╭──

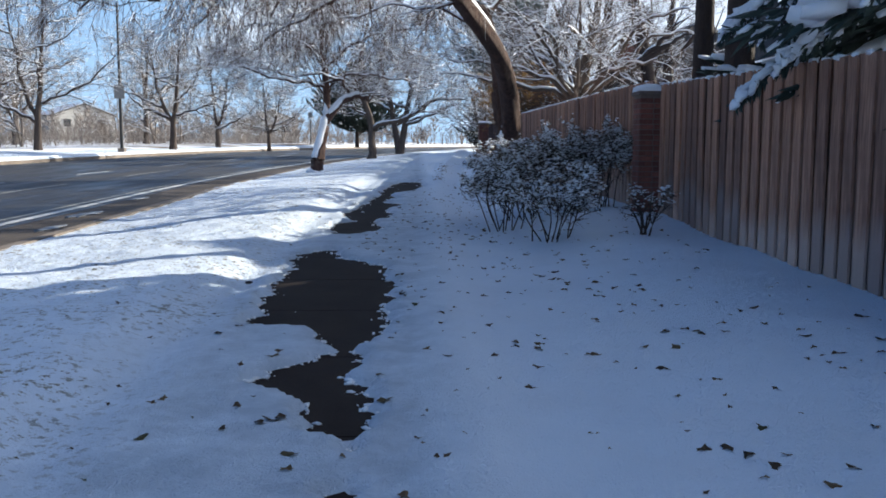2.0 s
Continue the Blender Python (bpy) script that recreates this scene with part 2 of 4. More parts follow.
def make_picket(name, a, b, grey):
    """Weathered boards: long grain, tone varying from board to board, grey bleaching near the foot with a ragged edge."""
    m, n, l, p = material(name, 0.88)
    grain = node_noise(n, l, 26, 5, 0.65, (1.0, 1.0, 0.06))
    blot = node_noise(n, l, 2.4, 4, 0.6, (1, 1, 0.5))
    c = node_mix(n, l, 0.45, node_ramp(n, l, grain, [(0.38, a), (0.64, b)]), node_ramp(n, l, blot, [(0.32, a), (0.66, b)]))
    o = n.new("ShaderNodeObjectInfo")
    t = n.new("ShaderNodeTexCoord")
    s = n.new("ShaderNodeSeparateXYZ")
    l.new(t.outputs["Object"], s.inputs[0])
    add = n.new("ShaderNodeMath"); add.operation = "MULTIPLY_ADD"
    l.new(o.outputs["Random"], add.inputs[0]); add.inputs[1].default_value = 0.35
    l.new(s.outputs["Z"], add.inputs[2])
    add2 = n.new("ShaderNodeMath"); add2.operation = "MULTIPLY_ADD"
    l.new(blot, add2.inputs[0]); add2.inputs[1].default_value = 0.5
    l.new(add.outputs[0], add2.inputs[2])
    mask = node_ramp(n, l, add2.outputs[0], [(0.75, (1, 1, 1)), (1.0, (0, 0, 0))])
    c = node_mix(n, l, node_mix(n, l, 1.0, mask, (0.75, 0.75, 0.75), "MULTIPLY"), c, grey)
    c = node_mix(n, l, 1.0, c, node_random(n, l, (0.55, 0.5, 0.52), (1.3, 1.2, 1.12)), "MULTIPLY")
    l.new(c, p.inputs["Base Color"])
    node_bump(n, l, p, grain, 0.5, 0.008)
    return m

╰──
╭──

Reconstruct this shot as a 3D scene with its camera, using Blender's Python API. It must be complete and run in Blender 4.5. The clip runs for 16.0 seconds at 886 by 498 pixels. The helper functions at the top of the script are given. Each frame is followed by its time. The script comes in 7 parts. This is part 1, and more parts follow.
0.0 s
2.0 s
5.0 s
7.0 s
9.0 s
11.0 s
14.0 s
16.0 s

╰──
╭──

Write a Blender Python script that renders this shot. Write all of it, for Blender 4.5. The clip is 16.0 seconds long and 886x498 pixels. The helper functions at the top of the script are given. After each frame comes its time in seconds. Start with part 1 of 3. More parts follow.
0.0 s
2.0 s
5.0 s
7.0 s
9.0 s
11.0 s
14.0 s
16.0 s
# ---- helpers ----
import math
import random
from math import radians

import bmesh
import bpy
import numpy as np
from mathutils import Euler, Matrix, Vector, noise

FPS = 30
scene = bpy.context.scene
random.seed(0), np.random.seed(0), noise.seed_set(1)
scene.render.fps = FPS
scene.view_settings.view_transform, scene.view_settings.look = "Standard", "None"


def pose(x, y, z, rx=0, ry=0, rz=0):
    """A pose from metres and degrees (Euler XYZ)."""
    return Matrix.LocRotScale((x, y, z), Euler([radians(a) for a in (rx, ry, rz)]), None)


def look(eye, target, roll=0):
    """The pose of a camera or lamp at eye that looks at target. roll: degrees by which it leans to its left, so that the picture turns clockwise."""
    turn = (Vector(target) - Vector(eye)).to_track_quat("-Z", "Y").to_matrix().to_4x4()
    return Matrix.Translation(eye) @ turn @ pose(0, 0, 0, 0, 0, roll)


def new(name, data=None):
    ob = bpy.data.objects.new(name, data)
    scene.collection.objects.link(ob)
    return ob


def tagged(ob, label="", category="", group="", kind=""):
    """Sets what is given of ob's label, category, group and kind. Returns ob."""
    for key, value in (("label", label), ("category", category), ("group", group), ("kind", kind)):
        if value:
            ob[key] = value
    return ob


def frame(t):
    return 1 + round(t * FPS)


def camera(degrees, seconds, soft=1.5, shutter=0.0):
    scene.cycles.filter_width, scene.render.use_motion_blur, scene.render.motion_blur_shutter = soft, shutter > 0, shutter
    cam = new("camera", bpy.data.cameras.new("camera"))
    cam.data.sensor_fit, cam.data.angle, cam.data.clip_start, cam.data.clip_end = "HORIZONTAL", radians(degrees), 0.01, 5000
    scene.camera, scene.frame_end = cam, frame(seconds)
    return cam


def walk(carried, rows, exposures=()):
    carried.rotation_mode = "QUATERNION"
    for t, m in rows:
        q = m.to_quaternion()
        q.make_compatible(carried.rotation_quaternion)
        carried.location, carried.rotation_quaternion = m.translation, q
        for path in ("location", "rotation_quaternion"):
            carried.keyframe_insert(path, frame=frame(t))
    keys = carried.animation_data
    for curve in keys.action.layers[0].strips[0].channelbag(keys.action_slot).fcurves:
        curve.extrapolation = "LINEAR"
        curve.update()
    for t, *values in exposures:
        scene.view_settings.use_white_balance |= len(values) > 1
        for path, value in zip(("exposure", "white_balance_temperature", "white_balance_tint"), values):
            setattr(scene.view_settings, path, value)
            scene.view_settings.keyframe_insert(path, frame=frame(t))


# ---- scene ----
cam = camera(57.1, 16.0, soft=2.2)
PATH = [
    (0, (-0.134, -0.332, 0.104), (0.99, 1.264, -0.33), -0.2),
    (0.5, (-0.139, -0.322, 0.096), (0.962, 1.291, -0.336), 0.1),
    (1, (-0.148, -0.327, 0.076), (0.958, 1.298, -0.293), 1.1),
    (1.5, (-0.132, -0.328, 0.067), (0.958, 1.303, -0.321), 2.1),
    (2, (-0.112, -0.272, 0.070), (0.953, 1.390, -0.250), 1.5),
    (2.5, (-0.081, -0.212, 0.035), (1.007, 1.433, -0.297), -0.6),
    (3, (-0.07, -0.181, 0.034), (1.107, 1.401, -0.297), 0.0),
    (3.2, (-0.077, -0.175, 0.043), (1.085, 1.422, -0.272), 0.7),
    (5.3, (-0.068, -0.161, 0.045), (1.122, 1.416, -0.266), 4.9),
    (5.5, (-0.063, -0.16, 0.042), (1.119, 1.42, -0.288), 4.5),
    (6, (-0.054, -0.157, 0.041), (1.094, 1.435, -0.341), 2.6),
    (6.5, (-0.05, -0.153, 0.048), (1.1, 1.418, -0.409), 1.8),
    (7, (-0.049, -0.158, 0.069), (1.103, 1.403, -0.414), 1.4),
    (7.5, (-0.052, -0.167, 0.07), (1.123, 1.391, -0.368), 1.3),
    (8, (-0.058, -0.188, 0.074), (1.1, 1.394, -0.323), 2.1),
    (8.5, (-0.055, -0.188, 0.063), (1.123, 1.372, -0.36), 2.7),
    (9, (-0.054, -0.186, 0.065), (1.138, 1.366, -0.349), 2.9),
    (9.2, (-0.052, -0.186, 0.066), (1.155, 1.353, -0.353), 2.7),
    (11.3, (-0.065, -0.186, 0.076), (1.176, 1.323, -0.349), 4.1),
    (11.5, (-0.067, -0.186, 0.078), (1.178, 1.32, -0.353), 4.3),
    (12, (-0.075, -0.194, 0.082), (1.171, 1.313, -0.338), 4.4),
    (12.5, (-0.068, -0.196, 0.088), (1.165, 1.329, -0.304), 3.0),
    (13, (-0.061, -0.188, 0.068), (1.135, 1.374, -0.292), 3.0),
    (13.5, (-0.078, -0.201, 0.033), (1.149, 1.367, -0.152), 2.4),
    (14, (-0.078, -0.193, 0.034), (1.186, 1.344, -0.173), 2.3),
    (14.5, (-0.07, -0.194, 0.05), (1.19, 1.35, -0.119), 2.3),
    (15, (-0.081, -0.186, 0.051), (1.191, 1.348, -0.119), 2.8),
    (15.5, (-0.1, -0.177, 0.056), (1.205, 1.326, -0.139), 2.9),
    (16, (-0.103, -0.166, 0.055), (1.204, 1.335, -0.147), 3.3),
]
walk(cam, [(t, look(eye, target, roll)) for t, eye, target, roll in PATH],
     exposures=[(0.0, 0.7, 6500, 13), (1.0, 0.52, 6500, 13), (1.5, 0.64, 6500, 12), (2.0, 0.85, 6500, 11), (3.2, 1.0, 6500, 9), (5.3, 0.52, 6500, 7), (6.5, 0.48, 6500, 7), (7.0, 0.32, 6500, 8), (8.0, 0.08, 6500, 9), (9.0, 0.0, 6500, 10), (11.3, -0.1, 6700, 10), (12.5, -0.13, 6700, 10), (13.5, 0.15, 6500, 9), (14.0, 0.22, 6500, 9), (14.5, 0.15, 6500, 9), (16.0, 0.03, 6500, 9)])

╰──

# Exercise instructions
Single out each line of the records above with the string "Vector" in it, and copy it.

# Answer for the task
from mathutils import Euler, Matrix, Vector, noise
    turn = (Vector(target) - Vector(eye)).to_track_quat("-Z", "Y").to_matrix().to_4x4()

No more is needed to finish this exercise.